- _Exercise prompt_: Locate the line that contains "shutter > 0, shutter" and the line that contains "q.make_compatible(carried.rotation_quaternion)". Copy both of them exactly, together with every line between them, and no others.

Scripts that build animated scenes:
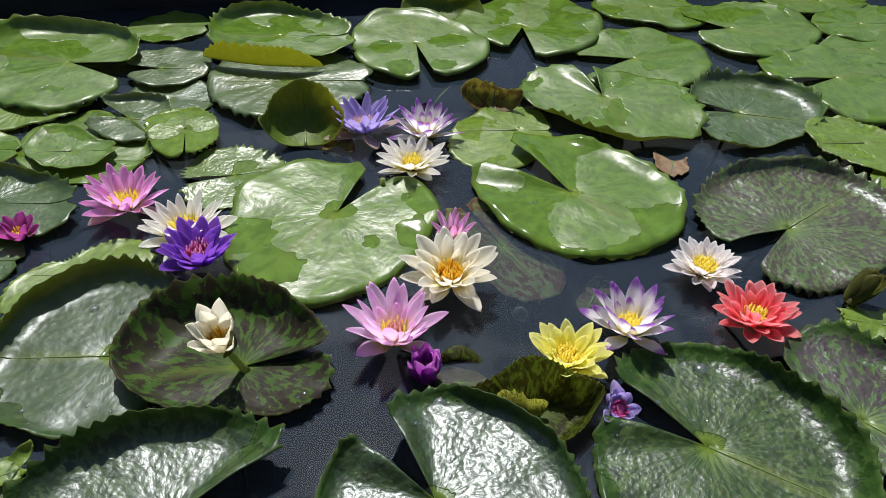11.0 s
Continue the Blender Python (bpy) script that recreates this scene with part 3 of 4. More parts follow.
PX0, PX1, PY0, PY1 = -1.5, 1.7, -1.2, 1.95
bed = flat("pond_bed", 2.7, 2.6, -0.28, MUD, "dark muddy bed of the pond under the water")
water = flat("water", (PX1 - PX0) / 2, (PY1 - PY0) / 2, 0.0, WATER, "still dark pond water reflecting the blue sky")
water.location = ((PX0 + PX1) / 2, (PY0 + PY1) / 2, 0.0)
water.visible_shadow = False
bank = slab("wall_north", -1.95, 1.95, 0.0, 0.95, -0.3, 0.112, WALL, "dark pond wall in shade behind the pads", 0.004)
bank.matrix_world = Matrix.Translation((0.1, 1.525, 0)) @ Matrix.Rotation(radians(8.9), 4, "Z") @ Matrix.Translation(bank.location)
path = slab("walkway", -1.95, 1.95, -0.025, 0.95, 0.114, 0.134, COPING, "pale stone walkway along the pond's far side", 0.004)
path.matrix_world = Matrix.Translation((0.1, 1.525, 0)) @ Matrix.Rotation(radians(8.9), 4, "Z") @ Matrix.Translation(path.location)
# added out of view: keeps sky light off faces turned to the camera
slab("wall_south", PX0 - 0.16, PX1 + 0.16, PY0 - 0.16, PY0, -0.3, 2.3, WALL, "unseen tall dark wall added behind the camera to block sky light", 0.01)
slab("wall_west", PX0 - 0.16, PX0, PY0 + 0.002, PY1 - 0.9, -0.3, 0.06, WALL, "dark low pond wall", 0.01)
slab("wall_east", PX1, PX1 + 0.16, PY0 + 0.002, PY1 - 0.1, -0.3, 0.06, WALL, "dark low pond wall", 0.01)
flat("ground", 400, 400, 0.02, EARTH, "bare dark ground round the pond", (PX0 - 0.1, PX1 + 0.1, PY0 - 0.1, PY1))

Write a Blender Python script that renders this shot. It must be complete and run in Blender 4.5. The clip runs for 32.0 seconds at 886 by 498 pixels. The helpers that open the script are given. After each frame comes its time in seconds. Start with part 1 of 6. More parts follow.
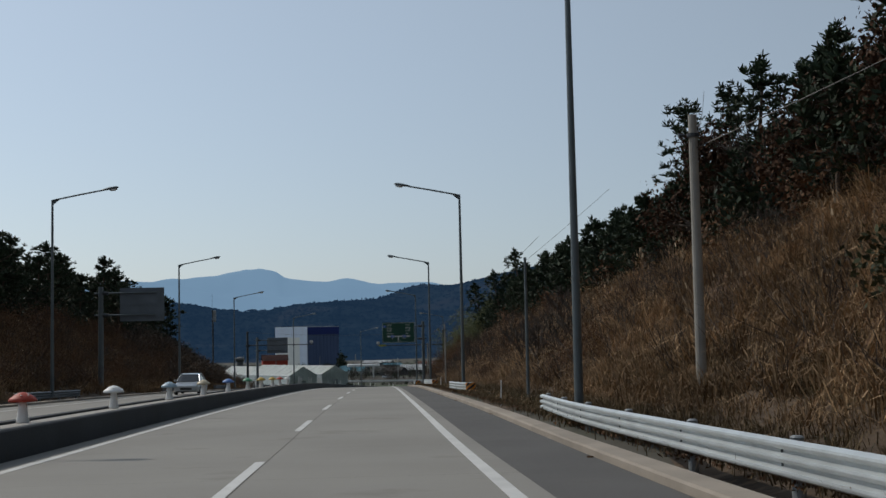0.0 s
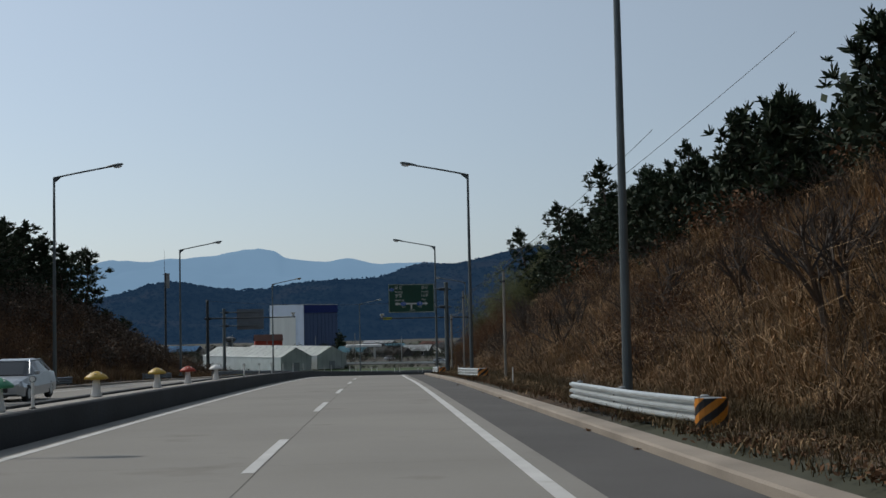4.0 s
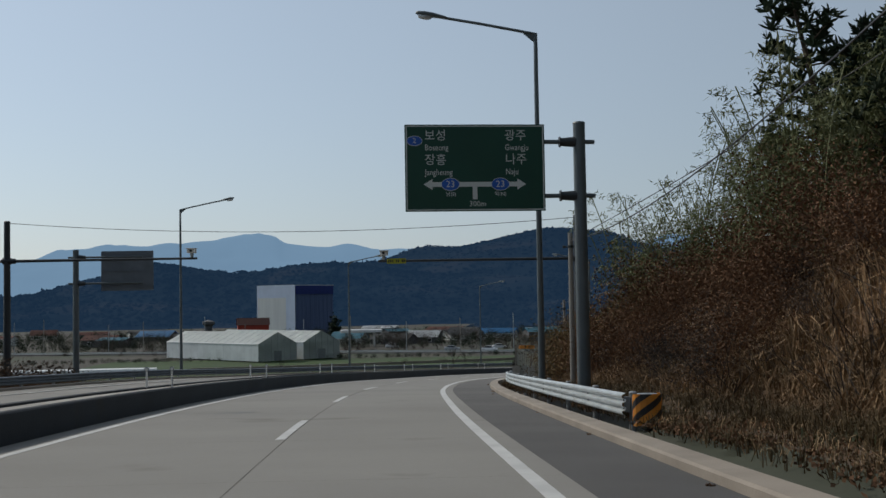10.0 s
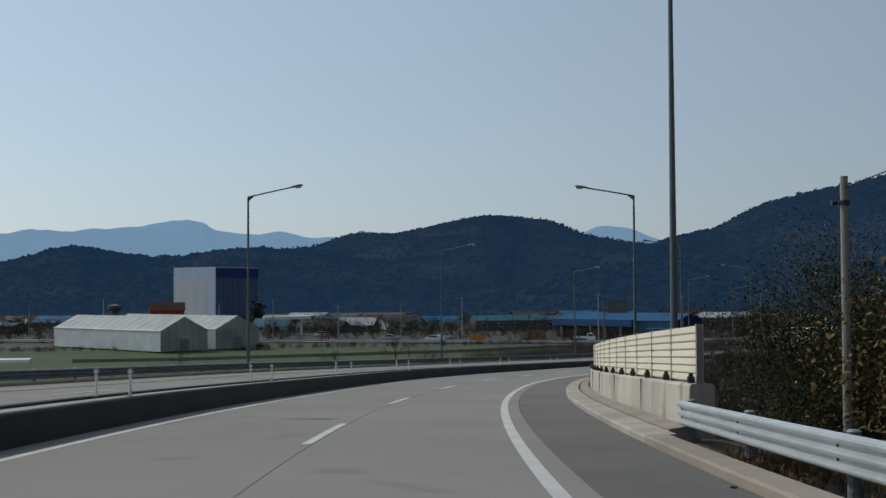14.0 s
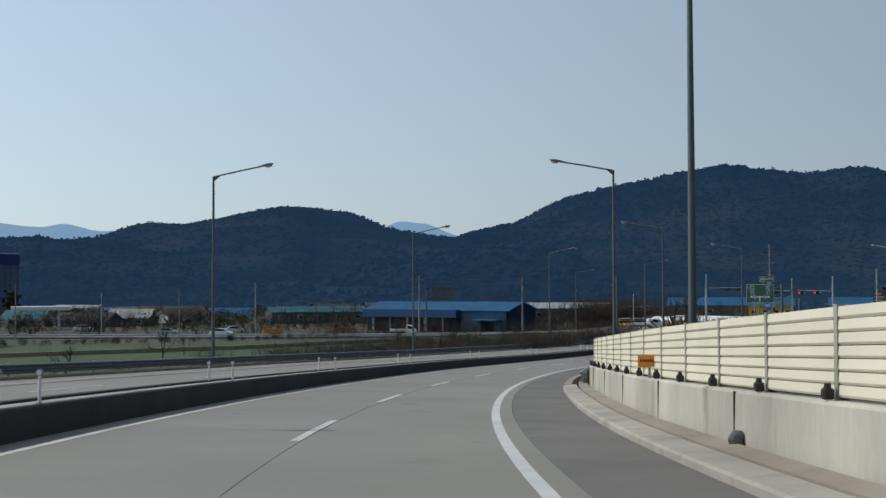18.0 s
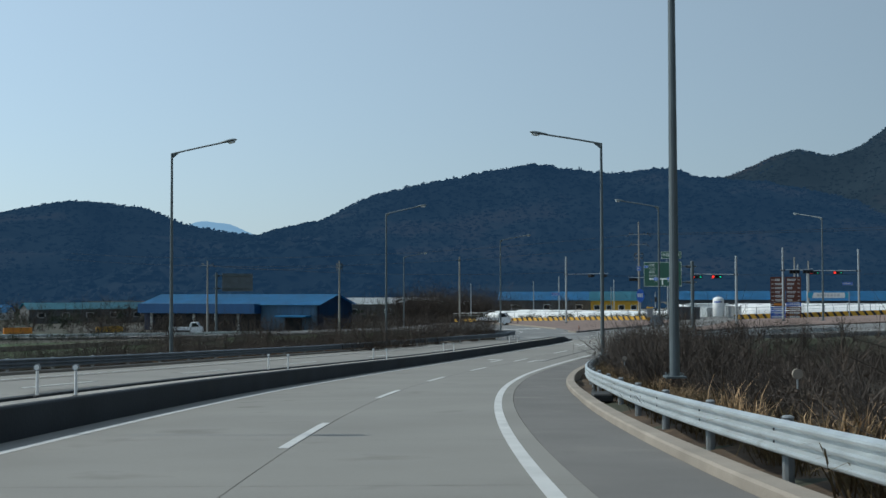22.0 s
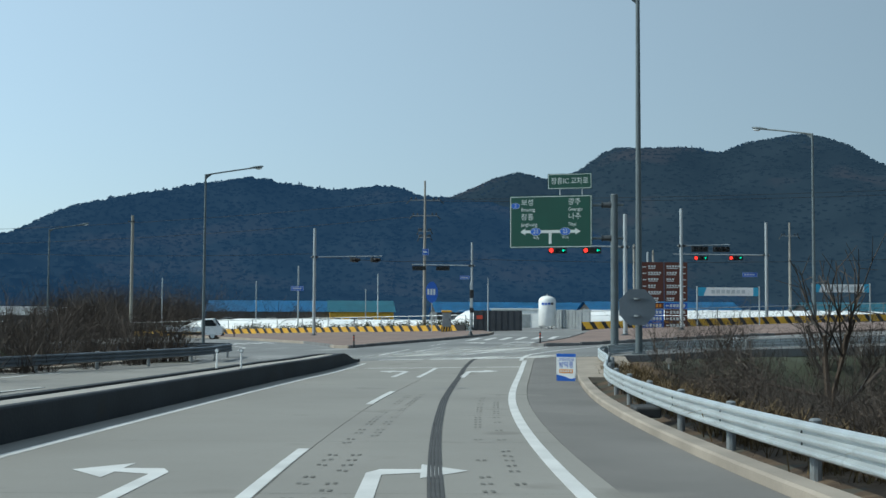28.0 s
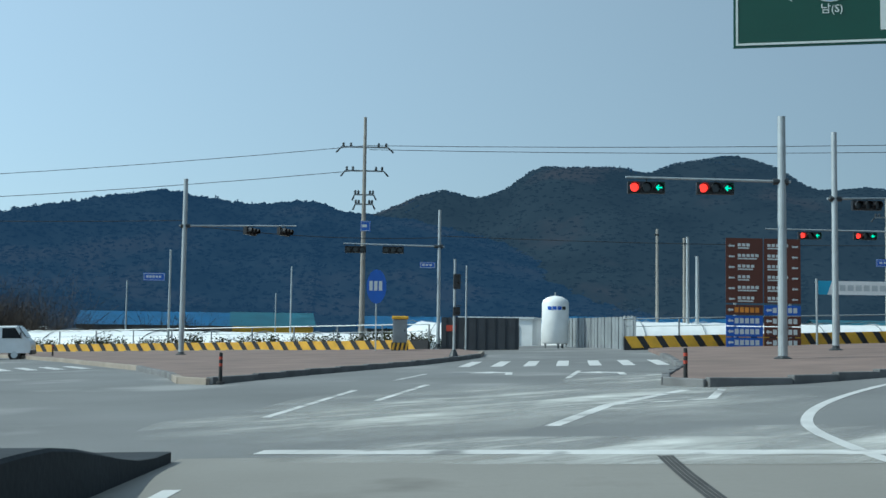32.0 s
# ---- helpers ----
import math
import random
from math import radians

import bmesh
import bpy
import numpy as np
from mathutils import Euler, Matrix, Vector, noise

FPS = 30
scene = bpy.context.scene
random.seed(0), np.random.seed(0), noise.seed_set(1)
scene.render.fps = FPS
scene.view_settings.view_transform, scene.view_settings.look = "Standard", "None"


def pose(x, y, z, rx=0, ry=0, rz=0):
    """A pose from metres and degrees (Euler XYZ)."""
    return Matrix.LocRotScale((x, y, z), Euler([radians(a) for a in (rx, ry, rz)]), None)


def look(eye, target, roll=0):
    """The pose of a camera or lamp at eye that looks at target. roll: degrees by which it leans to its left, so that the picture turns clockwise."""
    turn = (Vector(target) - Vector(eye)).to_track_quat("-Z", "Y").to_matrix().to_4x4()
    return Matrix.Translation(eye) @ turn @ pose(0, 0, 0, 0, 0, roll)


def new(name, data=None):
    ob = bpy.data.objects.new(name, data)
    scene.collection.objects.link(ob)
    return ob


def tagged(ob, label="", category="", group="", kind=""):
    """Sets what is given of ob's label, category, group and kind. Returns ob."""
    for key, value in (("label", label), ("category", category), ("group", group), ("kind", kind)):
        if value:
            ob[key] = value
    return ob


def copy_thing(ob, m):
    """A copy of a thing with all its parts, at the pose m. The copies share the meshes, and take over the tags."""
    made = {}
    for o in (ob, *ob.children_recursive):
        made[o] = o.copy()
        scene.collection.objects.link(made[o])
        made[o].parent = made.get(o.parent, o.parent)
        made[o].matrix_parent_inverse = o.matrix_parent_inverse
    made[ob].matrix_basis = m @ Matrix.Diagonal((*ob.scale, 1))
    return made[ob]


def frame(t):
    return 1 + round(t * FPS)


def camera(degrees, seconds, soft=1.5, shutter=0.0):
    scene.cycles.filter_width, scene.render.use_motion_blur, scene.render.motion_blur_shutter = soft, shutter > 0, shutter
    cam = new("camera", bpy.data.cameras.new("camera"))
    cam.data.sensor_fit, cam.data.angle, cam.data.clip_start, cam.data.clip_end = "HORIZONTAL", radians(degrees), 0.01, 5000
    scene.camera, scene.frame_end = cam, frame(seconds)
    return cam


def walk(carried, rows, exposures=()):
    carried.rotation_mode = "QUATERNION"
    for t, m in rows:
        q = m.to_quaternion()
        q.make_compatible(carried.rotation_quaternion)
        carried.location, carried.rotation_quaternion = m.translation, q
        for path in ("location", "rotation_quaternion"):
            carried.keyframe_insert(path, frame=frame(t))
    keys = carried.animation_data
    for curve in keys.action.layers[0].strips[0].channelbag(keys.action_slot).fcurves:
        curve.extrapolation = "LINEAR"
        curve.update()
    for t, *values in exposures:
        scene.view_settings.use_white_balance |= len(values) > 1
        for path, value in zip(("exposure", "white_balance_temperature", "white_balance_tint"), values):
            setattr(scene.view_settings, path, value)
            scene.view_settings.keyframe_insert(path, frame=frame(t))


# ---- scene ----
cam = camera(40.59, 32.0)
# seconds, place of the eye, yaw, pitch, roll
ROWS = [
    (0.0, -0.116, 0.026, 1.318, -0.292, 3.960, 1.234),
    (0.5, -0.481, 5.081, 1.174, -0.079, 3.370, 1.073),
    (1.0, -0.772, 10.134, 1.025, -0.092, 3.525, 1.127),
    (1.5, -1.043, 15.250, 0.883, -0.145, 3.692, 1.019),
    (2.0, -1.329, 20.562, 0.727, -0.163, 3.072, 0.924),
    (2.5, -1.624, 25.999, 0.562, -0.235, 3.322, 1.072),
    (3.0, -1.926, 31.377, 0.412, -0.252, 3.130, 0.948),
    (3.5, -2.240, 36.847, 0.263, -0.296, 3.118, 1.250),
    (5.5, -3.346, 58.797, -0.421, -0.329, 2.769, 0.723),
    (6.0, -3.646, 64.361, -0.581, -0.844, 3.122, 0.755),
    (6.5, -3.833, 69.977, -0.768, -1.027, 2.703, 0.757),
    (7.0, -4.067, 75.693, -0.958, -1.169, 3.236, 1.057),
    (7.5, -4.306, 81.491, -1.158, -0.905, 2.840, 0.929),
    (8.0, -4.586, 87.280, -1.351, -0.945, 2.990, 1.018),
    (8.5, -4.844, 92.956, -1.556, -0.710, 2.707, 1.145),
    (9.0, -5.130, 98.519, -1.774, -0.389, 2.605, 0.997),
    (9.5, -5.401, 104.099, -1.993, -0.331, 2.774, 0.985),
    (10.0, -5.734, 109.907, -2.223, -0.220, 2.449, 0.927),
    (10.5, -6.047, 115.750, -2.466, -0.209, 2.110, 1.002),
    (11.0, -6.262, 121.476, -2.696, -0.423, 2.317, 0.920),
    (11.5, -6.414, 127.091, -2.915, -0.660, 2.294, 0.299),
    (12.0, -6.649, 132.709, -3.145, -0.864, 2.183, 0.173),
    (12.5, -6.861, 138.303, -3.420, -1.327, 2.152, 0.086),
    (13.0, -6.988, 143.822, -3.685, -1.846, 2.011, 0.219),
    (13.5, -7.063, 149.331, -3.952, -2.497, 1.863, 0.306),
    (14.0, -7.083, 154.938, -4.233, -3.469, 1.972, 0.320),
    (14.5, -7.023, 160.672, -4.531, -4.652, 2.178, 0.333),
    (16.5, -5.343, 184.494, -5.795, -9.541, 1.832, -0.211),
    (17.0, -4.630, 190.392, -6.135, -10.735, 0.955, 0.340),
    (17.5, -3.851, 196.188, -6.480, -12.131, 1.407, -0.165),
    (18.0, -2.933, 201.816, -6.812, -13.142, 1.779, 0.191),
    (18.5, -1.970, 207.398, -7.121, -14.260, 1.822, 0.264),
    (19.0, -0.869, 212.819, -7.432, -15.295, 1.914, -0.069),
    (19.5, 0.339, 218.269, -7.722, -16.264, 1.767, -0.164),
    (20.0, 1.686, 223.691, -8.011, -17.555, 2.097, 0.038),
    (20.5, 3.097, 229.089, -8.310, -19.002, 1.418, -0.013),
    (21.0, 4.804, 234.475, -8.608, -20.515, 1.602, -0.190),
    (21.5, 6.541, 239.902, -8.924, -21.754, 2.040, -0.135),
    (22.0, 8.427, 245.353, -9.244, -22.501, 1.884, 0.173),
    (22.5, 10.312, 250.690, -9.534, -23.005, 2.293, -0.128),
    (23.0, 12.241, 255.888, -9.813, -23.783, 2.141, -0.027),
    (23.5, 14.162, 260.891, -10.066, -24.962, 2.179, -0.354),
    (24.0, 16.309, 265.805, -10.309, -26.467, 2.315, -0.094),
    (24.5, 18.499, 270.616, -10.559, -28.253, 2.730, -0.177),
    (25.0, 20.841, 275.599, -10.817, -29.232, 2.440, 0.311),
    (25.5, 23.357, 280.582, -11.075, -30.197, 2.430, 0.183),
    (27.5, 34.086, 299.826, -11.998, -35.125, 2.540, -0.519),
    (28.0, 36.927, 304.410, -12.190, -36.099, 3.052, -0.268),
    (28.5, 39.823, 308.837, -12.374, -36.715, 2.787, -0.496),
    (29.0, 42.690, 313.199, -12.520, -36.925, 2.928, -0.150),
    (29.5, 45.579, 317.556, -12.655, -37.019, 3.780, -0.030),
    (30.0, 48.469, 321.949, -12.775, -36.941, 3.965, 0.237),
    (30.5, 51.300, 326.250, -12.840, -37.296, 4.317, 0.217),
    (31.0, 54.156, 330.523, -12.900, -37.860, 4.613, 0.090),
    (31.5, 56.837, 334.533, -12.960, -38.687, 5.050, -0.212),
    (32.0, 59.678, 338.543, -13.000, -39.929, 4.124, -0.795),
]
walk(cam, [(t, pose(x, y, z, 90 + pitch, roll, yaw)) for t, x, y, z, yaw, pitch, roll in ROWS],
     exposures=((0.0, -0.1, 6500, 10), (6.0, -0.1, 6500, 10), (12.0, -0.15, 6500, 10), (14.5, -0.12, 6350, 9), (16.5, 0.06, 6350, 9), (19.0, 0.2, 6300, 7), (20.5, 0.26, 6150, 5), (22.2, 0.27, 6000, 2), (23.2, 0.40, 6000, 2), (25.0, 0.48, 5950, 0), (28.0, 0.60, 5950, -2), (32.0, 0.60, 5650, -5)))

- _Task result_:
    scene.cycles.filter_width, scene.render.use_motion_blur, scene.render.motion_blur_shutter = soft, shutter > 0, shutter
    cam = new("camera", bpy.data.cameras.new("camera"))
    cam.data.sensor_fit, cam.data.angle, cam.data.clip_start, cam.data.clip_end = "HORIZONTAL", radians(degrees), 0.01, 5000
    scene.camera, scene.frame_end = cam, frame(seconds)
    return cam


def walk(carried, rows, exposures=()):
    carried.rotation_mode = "QUATERNION"
    for t, m in rows:
        q = m.to_quaternion()
        q.make_compatible(carried.rotation_quaternion)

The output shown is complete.